If your run also produces LCOV coverage data (via gcovr, lcov, OpenCppCoverage, or similar):

benchci coverage upload coverage.info --run-id $RUN_ID

Step 3: Attach the run to a release bundle

benchci releases create "v1.2.0-rc1" --runs $RUN_ID

Step 4: Submit for review

Submit the bundle for review from the BenchCI dashboard. A workspace admin can then approve or reject it. The approval creates a tamper-evident hash chain entry linking your test evidence to the sign-off decision.


GitHub Actions example

jobs:
  hardware-ci:
    runs-on: [self-hosted, hardware]
    steps:
      - uses: actions/checkout@v4

      - name: Run hardware tests
        run: |
          pytest --junitxml=results.xml tests/
          mkdir -p artifacts && cp results.xml artifacts/
        continue-on-error: true

      - name: Report to BenchCI
        if: always()
        env:
          BENCHCI_TOKEN: ${{ secrets.BENCHCI_TOKEN }}
        run: |
          RUN_JSON=$(benchci runs create-external \
            --name "hw-suite ${{ github.ref_name }}" \
            --junit-xml results.xml \
            --framework pytest \
            --source pytest \
            --artifacts artifacts/ \
            --workspace-id "${{ vars.BENCHCI_WORKSPACE_ID }}" \
            --firmware-sha256 "${{ needs.build.outputs.firmware_sha256 }}" \
            --firmware-filename firmware.elf \
            --dut-hardware-revision "${{ vars.DUT_HW_REV }}" \
            --json)
          RUN_ID=$(printf '%s' "$RUN_JSON" | jq -r .run_id)
          echo "BENCHCI_RUN_ID=$RUN_ID" >> $GITHUB_ENV

      - name: Create release bundle on main
        if: github.ref == 'refs/heads/main'
        env:
          BENCHCI_TOKEN: ${{ secrets.BENCHCI_TOKEN }}
        run: |
          benchci releases create "v$(cat VERSION)" --runs $BENCHCI_RUN_ID

Tips

  • Keep your test runner unchanged. BenchCI only reads the JUnit XML output — it does not interact with your test runner’s configuration or fixtures.
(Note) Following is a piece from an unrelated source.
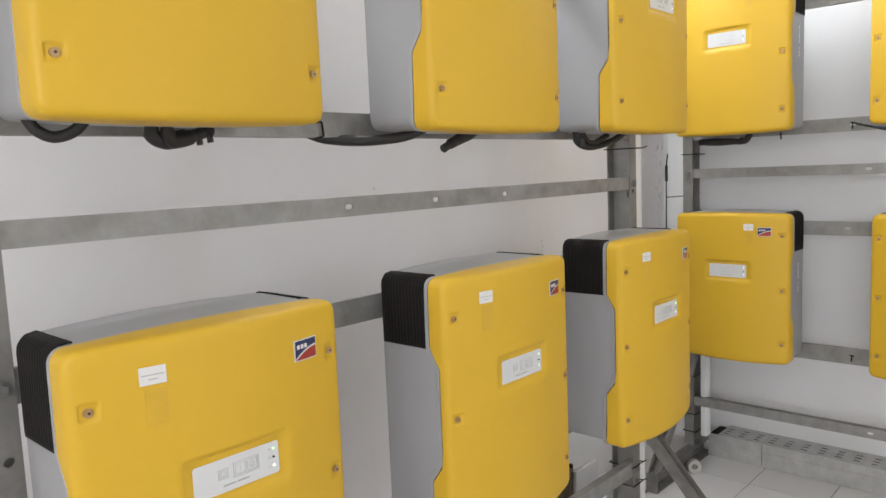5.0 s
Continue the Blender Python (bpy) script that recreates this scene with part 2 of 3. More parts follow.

  • Multiple DUT configurations. Run create-external once per DUT and add all resulting run IDs to the same release bundle for a multi-board evidence package.

  • Artifact downloads. Local files and directories passed with --artifact or --artifacts are uploaded with SHA256 metadata and can be downloaded from the BenchCI dashboard. URL artifacts stay as external links.

  • Requirement traceability. BenchCI reads requirement_ids and test_case_id from <property> elements inside a JUnit <testcase>. Add them to your JUnit output (via a pytest hook, a post-processing script, or your runner’s property API) and BenchCI will show requirement coverage in the release bundle:

    <testcase name="test_boot">
      <properties>
        <property name="requirement_ids" value="REQ-BOOT,REQ-PWR"/>
        <property name="test_case_id" value="TC-001"/>
      </properties>
    </testcase>
    
  • Mixing with native runs. A release bundle can contain both native BenchCI agent runs and external runs. The coverage matrix and requirement coverage view span all of them.